Senators have had the power to stop legislation cold with the filibuster; from nobody (that's right, no one -- prior to 1917, filibusters could not be ended at all) to the 2/3 "cloture" rule that was enacted at the start of the 1918 session of Congress, to the 1975 change that made the 2/3 rule a 3/5 rule, where it stands today. There have been efforts to simply get rid of the filibuster. All efforts failed, but, as above, it has been changed over the years. It is now time to dump it onto the ash bin of history. In 2005, when Democratic Senators were filibustering George W. Bush judicial nominees, then-Majority Leader Bill Frist threatened the "nuclear option" to end the 3/5 rule and approve judges by simple majority vote. The "Gang of 14" prevented that, but the filibuster came close to meeting its end there.

What is to stop the Senate from dumping the filibuster? Nothing. Past Senates cannot bind future/current Senates -- they can change their rules at will. And mark my words, one day Senate Republicans will end the filibuster -- they will "go nuclear" -- since they know how to actually use power, unlike the spineless Democrats, who are too craven to fight for their beliefs.

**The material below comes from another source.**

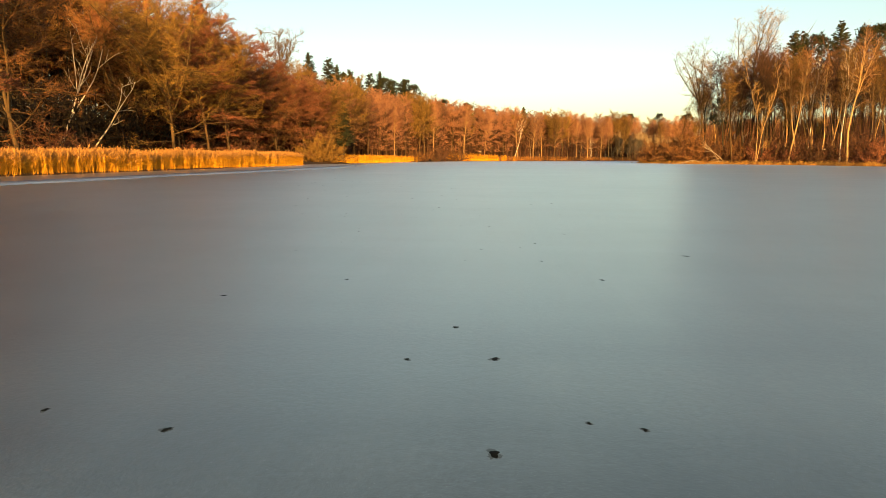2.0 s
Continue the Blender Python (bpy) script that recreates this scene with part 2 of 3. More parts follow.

Now, on an issue so historic, so important to America, as health insurance reform, 218 members of the House (including more than 80 members of the Progressive Caucus) and 50 Democratic Senators are being forced to swallow corporate welfare in the form of the current Senate bill - all shoved down their throats by a tiny group of Senators.

Finally, the filibuster, as with so many other Senate rules, is being abused by the Republicans. When Senators routinely put "holds" on bills and nominees (like Jim DeMint of South Carolina holding up the TSA nominee due to fears of unionization) it is time to revamp Senate rules. To those who argue "tradition" we say: 'Just who is the boss here -- is the Senate funded by our taxes, to make public policy for us, or are we slaves to a hidebound Senate with antiquated rules and procedures?' So, when 40 Republicans (no "Gang of 14" here) vote as a block to filibuster the health insurance bill, opportunists like Joe Lieberman and Ben Nelson take full advantage. Poor Bernie Sanders, Russ Feingold and others (who could play the same tactic as Lieberman/Nelson) are so intent on getting health care to millions of the needy; they are having their own good hearts used against them by the cynical Senators who are too heartless to care. The uninsured are being held hostage by Lieberman and Nelson (and a few others) with the threat of nothing, unless their demands are met. We can think of no better time to turn the tables, change the rules, make the Liebermans irrelevant, dump the filibuster and get 50 good or good enough Senators to vote for the guts of the House bill. It is time.